Diego Silang Movement
- Abbreviation: DSM
- Formation: 2008; 18 years ago
- Founders: Karlo Alamares; Rom Factolerin; ;
- Purpose: Men's rights advocacy
- Region served: Philippines

= Diego Silang Movement =

The Diego Silang Movement (DSM) is a male advocacy group in the Philippines which supports the legalization of divorce in the Philippines as well as for further legal protection for male victims of abuse.

==Background==
The Diego Silang Movement was established in 2008 by writers Karlo Alamares and Rom Factolerin. The group was named after Filipino revolutionary leader Diego Silang.

==Political positions==
The Diego Silang Movement professes that its existence is a "living proof of the solidarity" between men, women and the LGBTQ community. It advocates for the legalization of divorce in the Philippines, a process of dissolution of marriage which is still unrecognized in the country. It insist the legalization of divorce is not affront to the "sanctity of marriage".

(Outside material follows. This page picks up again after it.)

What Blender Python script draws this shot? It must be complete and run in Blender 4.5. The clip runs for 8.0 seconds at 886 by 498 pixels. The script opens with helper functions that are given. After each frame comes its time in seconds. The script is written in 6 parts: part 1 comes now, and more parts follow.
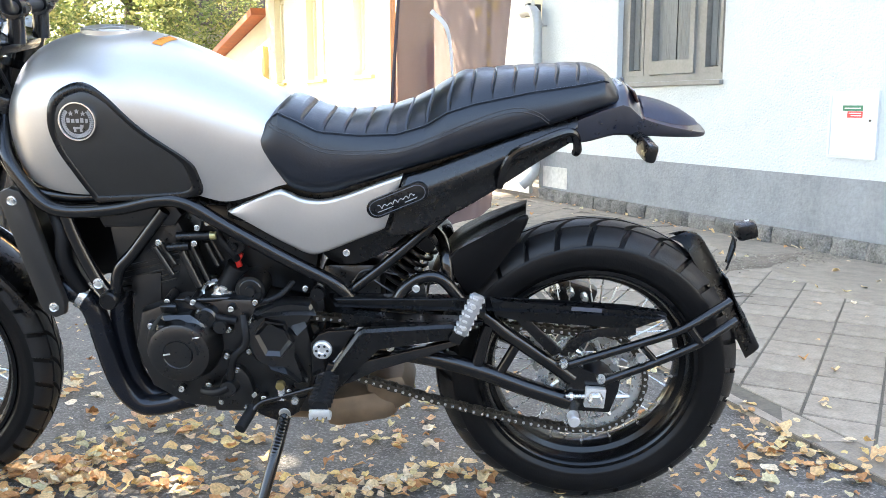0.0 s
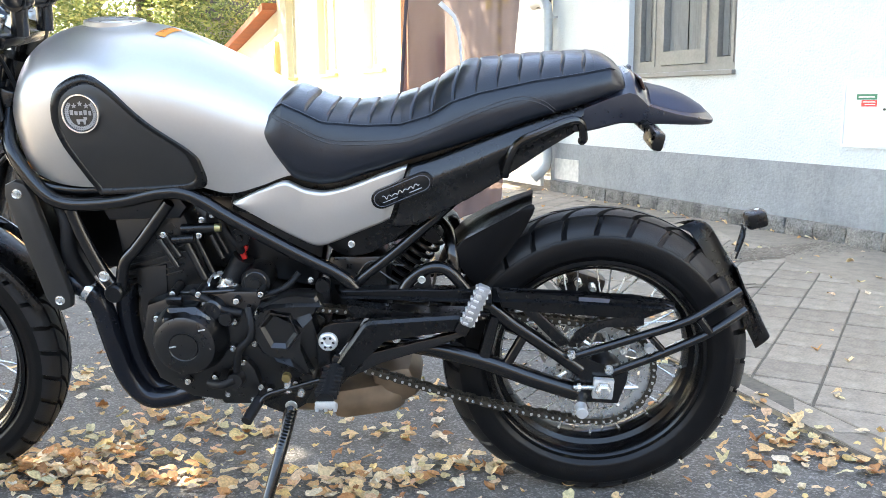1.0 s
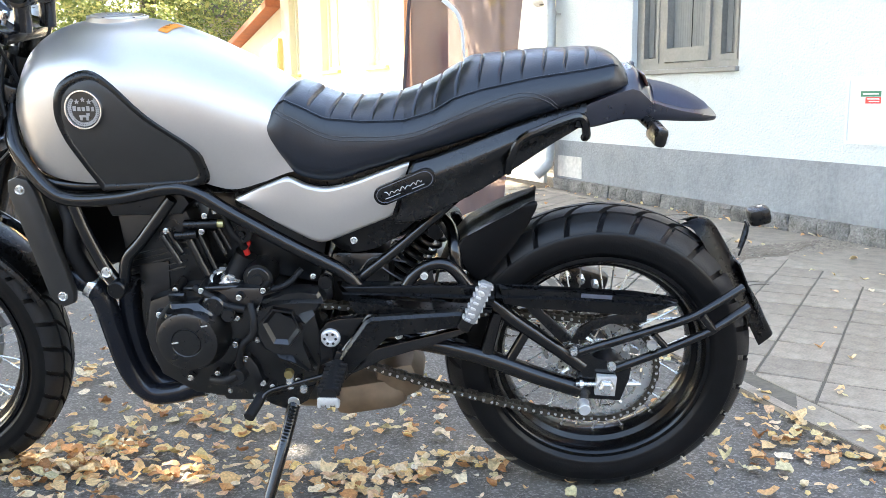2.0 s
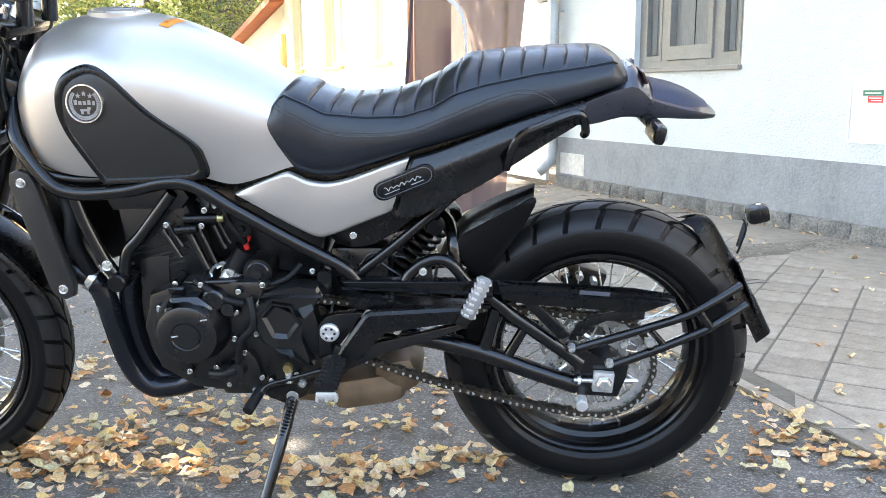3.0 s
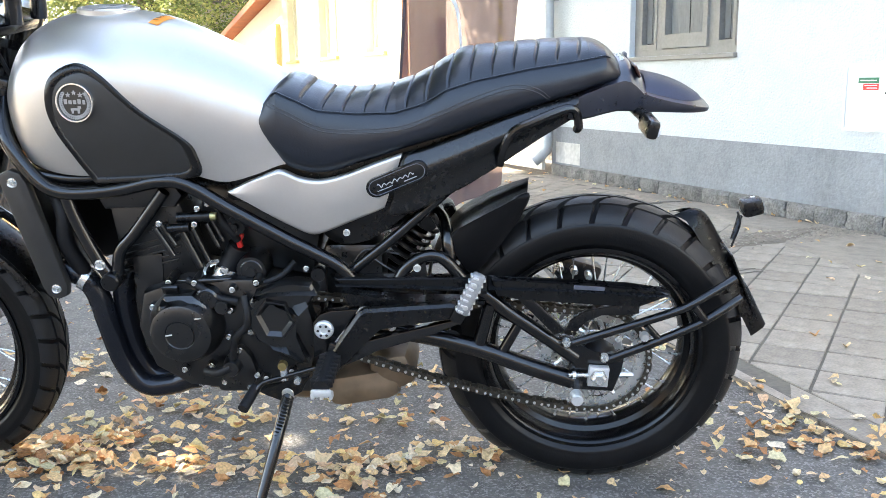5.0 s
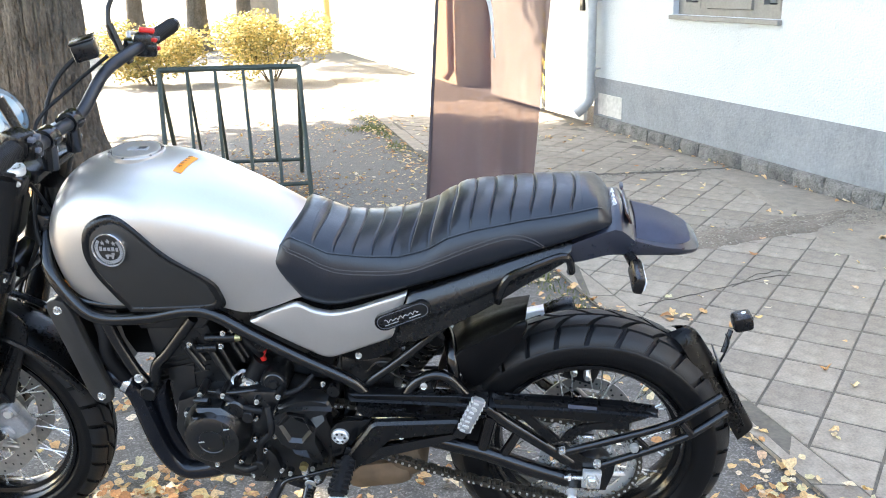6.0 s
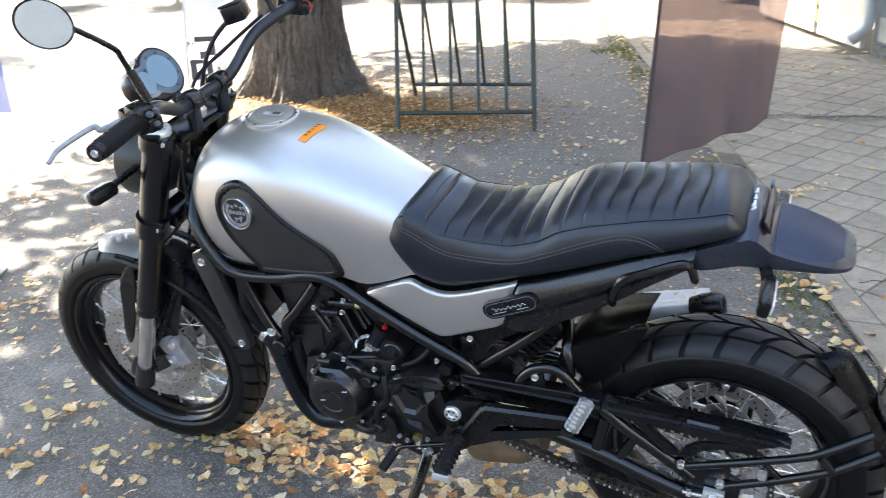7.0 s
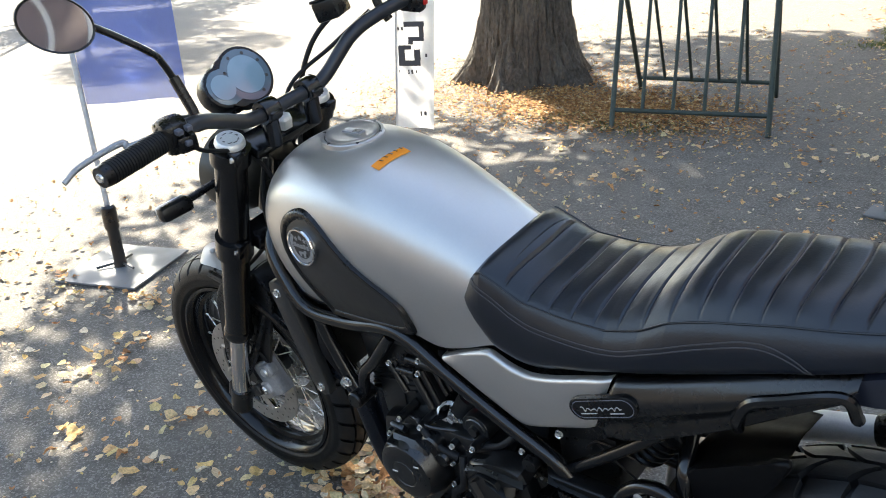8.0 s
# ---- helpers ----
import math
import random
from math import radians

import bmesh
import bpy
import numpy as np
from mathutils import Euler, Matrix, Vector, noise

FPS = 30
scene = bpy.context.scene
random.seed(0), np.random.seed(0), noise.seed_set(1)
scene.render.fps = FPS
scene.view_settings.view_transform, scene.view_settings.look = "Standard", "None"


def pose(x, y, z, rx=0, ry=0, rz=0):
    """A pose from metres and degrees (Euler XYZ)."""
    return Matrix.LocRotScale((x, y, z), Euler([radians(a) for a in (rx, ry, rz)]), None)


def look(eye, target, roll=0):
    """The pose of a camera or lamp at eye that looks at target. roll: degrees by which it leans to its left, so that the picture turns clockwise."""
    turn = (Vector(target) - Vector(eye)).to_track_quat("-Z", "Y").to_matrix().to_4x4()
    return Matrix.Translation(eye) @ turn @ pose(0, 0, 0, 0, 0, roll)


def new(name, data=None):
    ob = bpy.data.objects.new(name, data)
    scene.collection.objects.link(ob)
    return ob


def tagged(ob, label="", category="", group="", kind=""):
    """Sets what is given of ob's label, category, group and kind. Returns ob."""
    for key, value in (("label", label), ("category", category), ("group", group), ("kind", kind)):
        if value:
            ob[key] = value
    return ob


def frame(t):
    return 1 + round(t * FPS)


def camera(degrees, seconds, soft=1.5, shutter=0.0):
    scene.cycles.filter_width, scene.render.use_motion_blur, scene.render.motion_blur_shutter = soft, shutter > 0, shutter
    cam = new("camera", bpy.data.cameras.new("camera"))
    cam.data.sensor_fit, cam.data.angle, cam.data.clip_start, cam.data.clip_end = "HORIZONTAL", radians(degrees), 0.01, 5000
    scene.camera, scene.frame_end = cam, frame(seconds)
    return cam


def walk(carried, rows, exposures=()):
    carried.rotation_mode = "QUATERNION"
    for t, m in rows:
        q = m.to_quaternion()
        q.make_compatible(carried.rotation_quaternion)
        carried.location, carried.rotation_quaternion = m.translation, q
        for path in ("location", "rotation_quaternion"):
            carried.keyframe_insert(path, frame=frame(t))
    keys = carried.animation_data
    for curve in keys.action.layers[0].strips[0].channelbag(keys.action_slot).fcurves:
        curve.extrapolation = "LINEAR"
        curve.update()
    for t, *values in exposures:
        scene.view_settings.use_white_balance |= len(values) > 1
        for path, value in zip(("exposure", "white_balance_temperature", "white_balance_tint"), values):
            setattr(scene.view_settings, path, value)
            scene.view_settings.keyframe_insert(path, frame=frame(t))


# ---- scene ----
cam = camera(53.1, 8.0, soft=0.65, shutter=0.18)
PATH = [
    (0, (0.065, 0.188, 0.891), (0.019, 2.162, 0.57), -0.1),
    (0.5, (0.071, 0.196, 0.884), (0.009, 2.168, 0.561), -0.3),
    (1, (0.08, 0.2, 0.882), (0.004, 2.171, 0.548), -0.6),
    (1.5, (0.079, 0.202, 0.881), (-0.001, 2.172, 0.543), -0.7),
    (3, (0.088, 0.195, 0.88), (0.0, 2.163, 0.532), -0.2),
    (3.5, (0.09, 0.194, 0.882), (0.003, 2.161, 0.529), -0.2),
    (4, (0.094, 0.197, 0.879), (0.007, 2.163, 0.523), -0.4),
    (5.3, (0.096, 0.207, 0.91), (0.012, 2.166, 0.519), -0.8),
    (5.5, (0.107, 0.217, 0.988), (0.011, 2.159, 0.517), -0.9),
    (5.8, (0.149, 0.209, 1.225), (0.013, 2.126, 0.673), -1.2),
    (6, (0.204, 0.189, 1.381), (0.005, 2.091, 0.795), -1.5),
    (6.5, (0.376, 0.252, 1.459), (-0.021, 2.107, 0.827), -2.6),
    (7, (0.468, 0.4, 1.488), (-0.289, 2.089, 0.73), -3.1),
    (7.5, (0.52, 0.627, 1.494), (-0.543, 2.146, 0.744), -3.6),
    (8, (0.517, 0.9, 1.454), (-0.701, 2.291, 0.691), -4.5),
]
walk(cam, [(t, look(eye, target, roll)) for t, eye, target, roll in PATH], [(0, 3.26, 7550, 10), (5.5, 3.29, 7550, 10), (6.5, 3.18, 7450, 10), (7.0, 2.84, 7350, 10), (7.5, 2.52, 7350, 9), (8, 2.20, 7350, 8)])

# ---- daylight: autumn sun from the left, beyond the street tree, clear sky ----
SUN_AZ, SUN_EL = radians(-60), radians(42)      # azimuth from +y towards +x
world = bpy.data.worlds.new("sky")
scene.world = world
world.use_nodes = True
_n = world.node_tree.nodes
sky = _n.new("ShaderNodeTexSky")
sky.sky_type, sky.sun_disc = "NISHITA", False
sky.sun_elevation, sky.sun_rotation = SUN_EL, SUN_AZ
world.node_tree.links.new(sky.outputs[0], _n["Background"].inputs[0])
_n["Background"].inputs[1].default_value = 0.15
sun = new("sun", bpy.data.lights.new("sun", "SUN"))
sun.data.energy, sun.data.angle, sun.data.color = 5.0, radians(0.5), (1.0, 0.95, 0.86)
_d = Vector((math.sin(SUN_AZ) * math.cos(SUN_EL), math.cos(SUN_AZ) * math.cos(SUN_EL), math.sin(SUN_EL)))
sun.matrix_world = look(_d * 40, (0, 0, 0))


# ---- materials ----
def mat(name, col, rough=0.5, metal=0.0, var=0.25, scale=60.0, bump=0.0, bscale=None, fine=0.0, rvar=0.1, island=0.0, piece=0.0, coat=0.0, crough=0.1, spec=0.5, stretch=1.0):
    """Paint, metal, stone and the like: a base colour varied at two scales, with relief."""
    m = bpy.data.materials.new(name)
    m.use_nodes = True
    t = m.node_tree
    n, l = t.nodes, t.links
    b = n["Principled BSDF"]
    tc = n.new("ShaderNodeTexCoord")
    big = n.new("ShaderNodeTexNoise")
    big.inputs["Scale"].default_value, big.inputs["Detail"].default_value = scale * 0.13, 4
    small = n.new("ShaderNodeTexNoise")
    small.inputs["Scale"].default_value, small.inputs["Detail"].default_value = scale, 5
    mp = n.new("ShaderNodeMapping")
    mp.inputs["Scale"].default_value = (1, 1, stretch)
    l.new(tc.outputs["Object"], mp.inputs["Vector"])
    for x in (big, small):
        l.new(mp.outputs[0], x.inputs["Vector"])
    mix = n.new("ShaderNodeMath")
    mix.operation = "MULTIPLY_ADD"
    l.new(big.outputs[0], mix.inputs[0])
    mix.inputs[1].default_value = 0.5
    half = n.new("ShaderNodeMath")
    half.operation = "MULTIPLY"
    l.new(small.outputs[0], half.inputs[0])
    half.inputs[1].default_value = 0.5
    l.new(half.outputs[0], mix.inputs[2])
    val = mix.outputs[0]
    rng = n.new("ShaderNodeMapRange")
    rng.inputs[1].default_value, rng.inputs[2].default_value = 0.3, 0.7
    rng.inputs[3].default_value, rng.inputs[4].default_value = 1 - var, 1 + var
    l.new(val, rng.inputs[0])
    fac = rng.outputs[0]
    for kind, amount in (("ShaderNodeNewGeometry", island), ("ShaderNodeObjectInfo", piece)):
        if amount:
            src = n.new(kind)
            r2 = n.new("ShaderNodeMapRange")
            r2.inputs[3].default_value, r2.inputs[4].default_value = 1 - amount, 1 + amount
            l.new(src.outputs["Random Per Island" if kind == "ShaderNodeNewGeometry" else "Random"], r2.inputs[0])
            mm = n.new("ShaderNodeMath")
            mm.operation = "MULTIPLY"
            l.new(fac, mm.inputs[0])
            l.new(r2.outputs[0], mm.inputs[1])
            fac = mm.outputs[0]
    vm = n.new("ShaderNodeVectorMath")
    vm.operation = "SCALE"
    vm.inputs[0].default_value = col
    l.new(fac, vm.inputs["Scale"])
    l.new(vm.outputs[0], b.inputs["Base Color"])
    rr = n.new("ShaderNodeMapRange")
    rr.inputs[1].default_value, rr.inputs[2].default_value = 0.3, 0.7
    rr.inputs[3].default_value, rr.inputs[4].default_value = max(0.02, rough - rvar), min(1, rough + rvar)
    l.new(val, rr.inputs[0])
    l.new(rr.outputs[0], b.inputs["Roughness"])
    b.inputs["Metallic"].default_value = metal
    b.inputs["Coat Weight"].default_value = coat
    b.inputs["Specular IOR Level"].default_value = spec
    b.inputs["Coat Roughness"].default_value = crough
    if bump:
        bn = n.new("ShaderNodeTexNoise")
        bn.inputs["Scale"].default_value, bn.inputs["Detail"].default_value = bscale or scale, 6
        l.new(mp.outputs[0], bn.inputs["Vector"])
        bp = n.new("ShaderNodeBump")
        bp.inputs["Strength"].default_value, bp.inputs["Distance"].default_value = 1.0, bump
        l.new(bn.outputs[0], bp.inputs["Height"])
        l.new(bp.outputs[0], b.inputs["Normal"])
    return m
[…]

It also provides supports to men who were filed charges by their wives or girlfriends under the Anti-Violence Against Women and their Children Act (Anti-VAWC Act) of 2004 or Republic Act (RA) No. 9262. The group advocates for equal protection among genders on offenses mentioned in RA 9262. Factolerin says that RA 9262 defaults to giving the sole custody of children to the mother despite alleged abuse of the father remains unproven.

The group has supported House Bill No. 4888 proposed by Fidel Nograles in the 18th Congress which expands protection of Anti-VAWC Act to same-sex partners and husbands in heterosexual relationships. He argued the male victims of domestic abuse have no legal recourse aside from finaling criminal cases under the Revised Penal Code.

It said that men of are victims of abuse has approached them but are not publicly ready to speak of their experience due to social stigma.

==In popular media==
The group was featured in an October 2018 episode of the documentary series Reel Time, entitled "Hinagpis ni Adan" (lit. 'anguish of Adam'). The episode which tackles domestic violence against men was aired for Domestic Violence Month.